Walau modal IIGF sendiri terbatas, penjamin bersama (co-guarantor) dan fasilitas tersedia (standby facility) sebesar kira-kira 480 juta dolar Amerika Serikat memperluas jangkauan modal tersebut. Selanjutnya, Bank Dunia juga menyediakan pinjaman 30 juta dolar Amerika Serikat kepada IIGF dan “pijakan untuk pelibatan lanjutan dalam pengembangan dan penaksiran/appraisal operasi infrastruktur PPP.”
Karena proyek-proyek energi Pemerintah Indonesia dalam Fast Track I sebagian besar merupakan PLTU batubara, tanpa perubahan signifikan dalam daftar proyek Fast Track, sejatinya pendampingan infrastruktur Kelompok Bank Dunia akan mempercepat pembangunan industri batubara. Sejauh ini, proyek-proyek Fast Track I yang didaftarkan sebagai “dalam pengembangan” termasuk 40 PLTU batubara dengan total 16,4 gigawatt. Secara total, PLTU batubara merupakan 94% dari kapasitas energi yang dihasilkan oleh Fast Track I. Selanjutnya, proyek pertama yang menerima penjaminan IIGF pada Oktober 2011 adalah Proyek raksana PLTU bertenaga batubara di Batang, Jawa Tengah.
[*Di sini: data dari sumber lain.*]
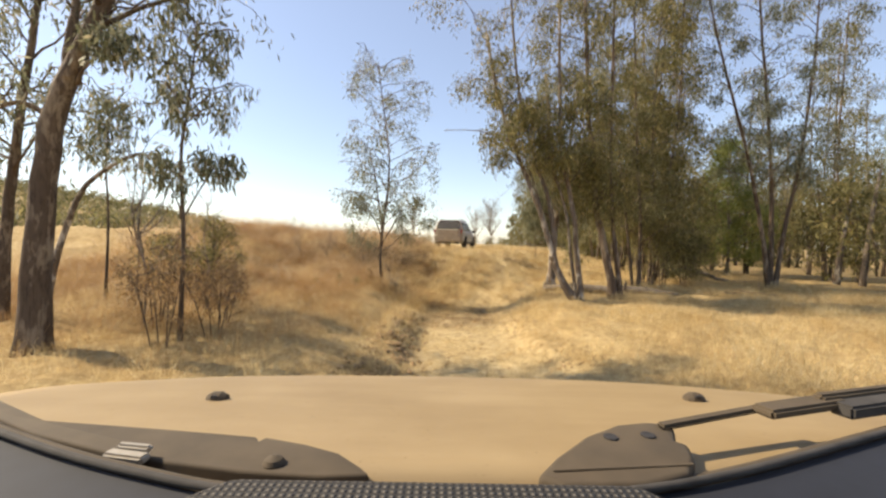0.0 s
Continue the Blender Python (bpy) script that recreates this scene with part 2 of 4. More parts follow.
def height(x, y):
    x, y = np.asarray(x, float), np.asarray(y, float)
    low = -0.045 * np.clip(y, -3, 11) * (1 - sstep(12, 17, y))
    side = sstep(1.0, 2.6, np.abs(x - 0.4))
    z = low * (1 - side) - 0.03 * side
    y0 = 13.3 + 6.0 * sstep(1.0, 6.5, x) - 2.0 * sstep(0.8, 4.0, -x) - 2.5 * sstep(4, 8, -x)
    rise = 8.0 - sstep(1.3, 5.6, x) + 2.5 * sstep(0.8, 3.0, -x)
    mound = (1.2 + 0.42 * sstep(0.8, 2.6, -x) + 0.3 * sstep(5, 10, -x)) * sstep(0, 1, (y - y0) / rise)
    mound = mound * (1 - (1 - sstep(30, 70, y)) * sstep(6.5, 12.5, x)) * (1 - 0.3 * sstep(40, 90, y) * sstep(1, 4, -x))
    z = z + mound + 0.25 * sstep(0.8, 3.5, -x) * sstep(4, 9, y) * (1 - sstep(11, 17, y))
    t = on_track(x, y)
    z = z + (0.05 + 0.05 * sstep(1.5, 4, np.abs(x)) + 0.15 * sstep(0.8, 2.5, -x) * sstep(9, 13, y)) * bumps(x, y) * (1 - 0.5 * t) * (1 - sstep(60, 120, np.abs(y)))
    z = z - 0.07 * t * (1 - sstep(12, 15, y)) + 0.1 * np.exp(-((np.abs(x - 0.4) - 1.35) / 0.3) ** 2) * (1 - sstep(11, 14, y)) * (0.6 + 0.8 * bumps(2 * x, 1.6 * y))
    z = z + 0.11 * np.exp(-(((x - 4.2) / 1.2) ** 2)) * (sstep(19.9, 20.1, y + 0.25 * bumps(2 * x, y)) - sstep(20.3, 23, y))
    z = z + 0.085 * bumps(2.9 * x + 0.7 * y, 2.3 * y) * sstep(11, 13, y) * (1 - sstep(26, 34, y)) * sstep(-3.4, -2.0, x) * (1 - sstep(4.5, 6.5, x)) * (1 - 0.8 * t)
    z = z + 0.17 * np.exp(-((x + 0.85) / 0.27) ** 2) * sstep(5, 7.5, y) * (1 - sstep(10.6, 11.8, y)) * (0.7 + 0.6 * bumps(3 * x, 2.4 * y))
    lump = np.exp(-(((x + 2.2) / 1.5) ** 2) - ((y - 17.3) / 1.5) ** 2)
    z = z + lump * (0.12 + 0.16 * bumps(2.6 * x + 2, 2.2 * y))
    scar = np.exp(-(((x + 2.9) / 1.7) ** 4))
    z = z + 0.17 * scar * (sstep(16.15, 16.75, y + 0.5 * bumps(1.6 * x, 1.1 * y)) - sstep(17.2, 20.5, y))
    z = z + 0.16 * np.exp(-(((x + 1.9) / 0.7) ** 2) - ((y - 20.3) / 0.5) ** 2)
    for off in (-0.72, 0.72):
        z = z - 0.035 * np.exp(-(((x - track_x(y) - off) / 0.22) ** 2)) * sstep(12, 14, y) * (1 - sstep(27, 32, y)) * (0.8 + 0.7 * bumps(1.5 * x, 2.2 * y))
    z = z + 0.045 * bumps(5.2 * x + 1.1 * y, 4.6 * y) * sstep(11, 13, y) * (1 - sstep(24, 30, y)) * sstep(-2.5, -1.2, x) * (1 - sstep(5.5, 7.0, x))
    z = z + 0.05 * np.exp(-(((x - 0.5) / 1.1) ** 2) - ((y - 10.6) / 1.3) ** 2) * bumps(3.3 * x, 3.7 * y + 1)
    far = np.hypot(x, y)
    z = z + 52 * sstep(160, 620, far) * sstep(0.25, 0.8, -x / (far + 1e-6)) * (0.8 + 0.2 * np.sin(x / 90))
    return z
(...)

IIGF juga telah memberikan penjaminan untuk Jalur Keretaapi Batubara Puruk Cahu-Bangkuang, sebuah proyek bernilai 3 milyar dolar Amerika Serikat, untuk jalur rel keretaapi sepanjang 385 km yang menghubungkan tambang batubara di sebelah utara Kalimantan ke pelabuhan Batanjung di bagian selatan Kalimantan.
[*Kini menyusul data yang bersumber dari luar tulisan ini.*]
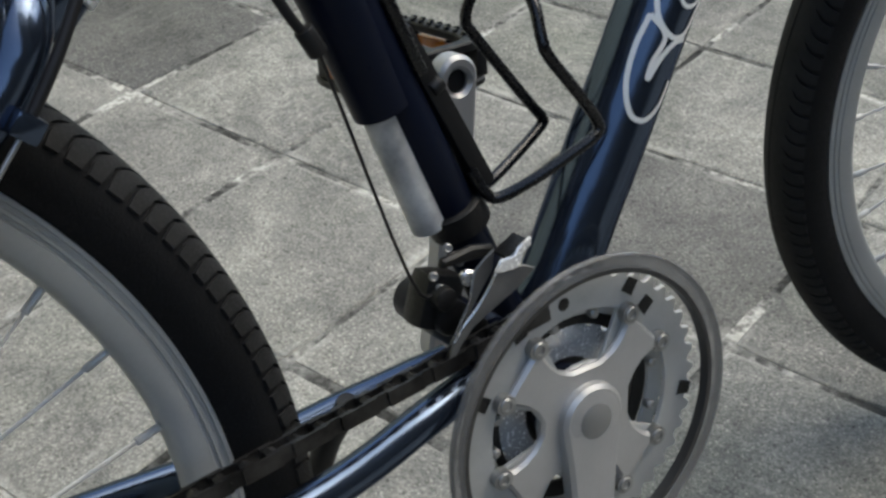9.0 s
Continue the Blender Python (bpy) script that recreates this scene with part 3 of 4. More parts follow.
# swingarm
stay_line = [(-.2065, .578, .004), (-.2110, .584, .026), (-.2160, .5835, .042), (-.2230, .5740, .0515), (-.2330, .5620, .0540), (-.2448, .5520, .0555), (-.2710, .5336, .0580), (-.3147, .4916, .0630), (-.3558, .4520, .0660), (-.4480, .3560, .0680)]
left_line = [(-.2040, .580, .004), (-.2054, .5753, .014), (-.2101, .5648, .027), (-.2183, .5540, .037), (-.2319, .5448, .043), (-.2550, .5255, .047), (-.3027, .4767, .050), (-.3410, .4483, .051), (-.3653, .4264, .053), (-.4480, .3500, .060)]
part("swingarm_yoke", sweep(smooth_line([R(-.196, .583), R(-.200, .580), R(-.205, .576)], 5), .0158, 28), NAVY, bike)
for sgn in (1, -1):
    part("seat_stay", sweep(smooth_line([R(x, z, sgn * w) for x, z, w in (stay_line if sgn > 0 else left_line)], 8), .0106, 20, .85), NAVY, bike)
    low_z = 0.0 if sgn > 0 else -.034
    part("chain_stay", sweep(smooth_line([R(-.028, .346 + low_z * .8, sgn * .030), R(-.085, .345 + low_z, sgn * .044), R(-.148, .336 + low_z * .8, sgn * .049), R(-.25, .335 + low_z * .5, sgn * .054), R(-.445, .333, sgn * .062)], 8), .0092, 18), NAVY, bike)
    part("dropout", block((.045, .006, .05), pose(-.4505, -sgn * .0635, .342, 0, 30, 0), .002), NAVY_DARK, bike)
    if sgn < 0:
        continue
    br = smooth_line([R(-.312, .548, sgn * .050), R(-.300, .530, sgn * .046), R(-.283, .512, sgn * .050), R(-.274, .513, sgn * .058)], 6)
    part("brake_bridge", sweep(br, .0075, 14), NAVY, bike)
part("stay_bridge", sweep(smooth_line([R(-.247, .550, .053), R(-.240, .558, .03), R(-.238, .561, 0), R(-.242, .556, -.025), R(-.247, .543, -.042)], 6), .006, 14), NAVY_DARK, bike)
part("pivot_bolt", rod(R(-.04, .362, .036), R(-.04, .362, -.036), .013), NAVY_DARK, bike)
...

Kelompok Bank Dunia juga berperan sebagai penasihat transaksi, dengan memberikan memberikan hibah kepada Perusahaan Listrik Negara (PLN) untuk membayar jasa konsultasi yang diberikan oleh International Finance Corporation (IFC).
Dalam kesimpulan laporan ini, Oil Change International merekomendasikan agar menghentikan inisiatif mereka yang merusak iklim dan membatasi pembiayaan energi batubara, salah satunya dengan menarik dukungan terhadap Proyek PLTU Batang di Jawa Tengah serta proyek kereta api batubara Puruk Cahu-Bangkuang, serta memprioritaskan pembangunan dengan memaksimalkan penggunaan energi alternatif, terutama geotermal atau panas bumi.